For the foregoing reasons, the Court ALLOWS the motion for summary judgment [Docket # 63] and DENIES the motion to amend [Docket # 48].NOTES
 As Cambridge notes, this interpretation of "prospects" as nonreciprocal comports with several other nonreciprocal provisions in the Agreement. For example, Excell made representations and warranties regarding several items that Cambridge did not. See Cambridge App. Ex. 8 at § 3.5 (Excell's technology and intellectual property rights); § 3.7 (Excell's tax liability); § 3.12 (present or threatened litigation against Excell); § 3.13 (non-default by Excell on any legal instrument or judgment); § 3.14 (Excell's major contracts); § 3.15 (Excell's material customer relations); § 3.23 (Excell's environmental liability); § 3.24 (enforceability of Excell contracts); and § 3.27 (Year 2000 compliance of Excell computer systems). Furthermore, the representations and warranties of Excell concerning financial statements and its business are more detailed and extensive than corresponding obligations incurred by Cambridge. Compare id. §§ 3.6, 5.5 with §§ 3.8, 5.8.
 See, e.g., Compl. ¶ 4.5 ("Cambridge management anticipated that the company's rate of revenue growth for the second half of 1998 and for 1999 would be less than Cambridge and analysts following the stock expected."); ¶ 4.5 (alleging that Cambridge knew but failed to disclose that certain deferred projects would cause Cambridge to miss revenue expectations for the Third Quarter by $5-6,000,000); ¶ 5.12 (alleging that Cambridge knew but failed to disclose that revenues in the second half of 1998 and 1999 were likely to grow by 40-45% instead of 50%).
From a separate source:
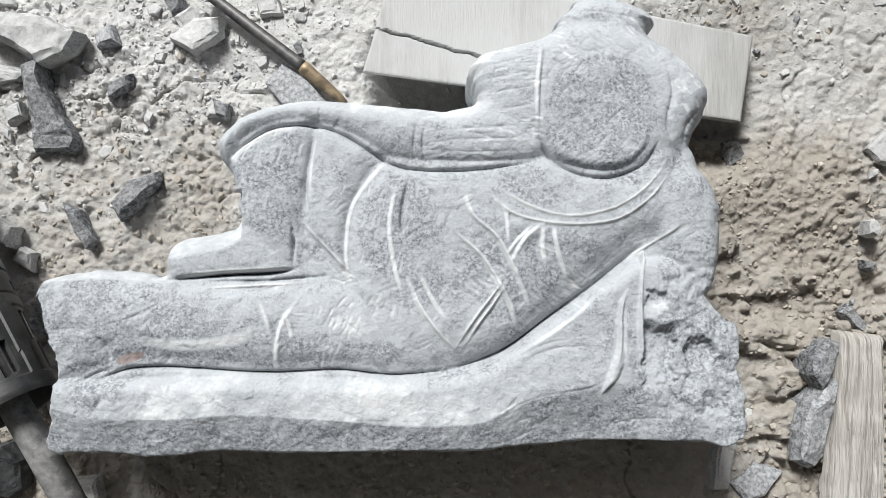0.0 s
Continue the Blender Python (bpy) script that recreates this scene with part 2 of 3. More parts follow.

 Pacheco makes parallel allegations with respect to Cambridge's North American business unit. Because the same legal interpretation applies to these allegations, they are not discussed separately.
 Pacheco also relies upon a number of statements taken from internal company meeting notes that purportedly support the view that Cambridge knew Q398 was going to be disastrous. See Pacheco Opp'n Mem. at 15. Many of these statements are taken out of context or are so vague as to be unreliable evidence of management knowledge. More fundamentally, however, all of the statements purportedly refer to Cambridge's ability to meet third quarter expectations. As such, they all refer to Cambridge's "prospects," which, as noted above, renders them nonactionable under the parties' agreement.
 See In re Number Nine Visual Tech. Corp. Sec. Litig., 51 F. Supp. 2d 1, 16 (D.Mass.1999) ("[I]nformation regarding the impending results of a quarter might need only be disclosed when statements are made very near to the end of that quarter.").
 This is also the problem with Pacheco's reliance on the efficient market hypothesis. Pacheco argues that "stock markets are presumed to be efficient, reflecting all currently known information." Pacheco Opp'n Mem. at 10. Thus, the story goes, the market's adverse reaction to Cambridge's September 4, 1998 announcement (in which the price of Cambridge stock dropped some 22%) constitutes "dispositive evidence" that the disclosed changes were both material to the market and not previously known by the market. Pacheco even offers the testimony of an expert in valuation to support this argument. See id. at 11 (noting that Professor Glenn Hubbard will testify that "changes in stock prices are rational responses to the arrival of new information to the market"). Putting aside the merits of this syllogistic proposition, it does nothing to change the fact that the market was responding to information about Cambridge's prospects. On September 4, Cambridge disclosed that its long-term revenue growth rate may drop to 40-45% and that it may not meet expectations for Q398 and Q498. This information may indeed have been material to the market, but it is not covered by the parties' warranty.
 Specifically, the representation contained in the Merger Agreement is nonactionable because it did not concern the "prospects" of Cambridge and Pacheco has only attempted to demonstrate the falsity of the representation through evidence of Cambridge's Q398 "prospects." See supra Section III(B) (1). The original three oral statements by Sims are nonactionable because, as discussed above, they constitute puffery. See supra Section III(B) (2).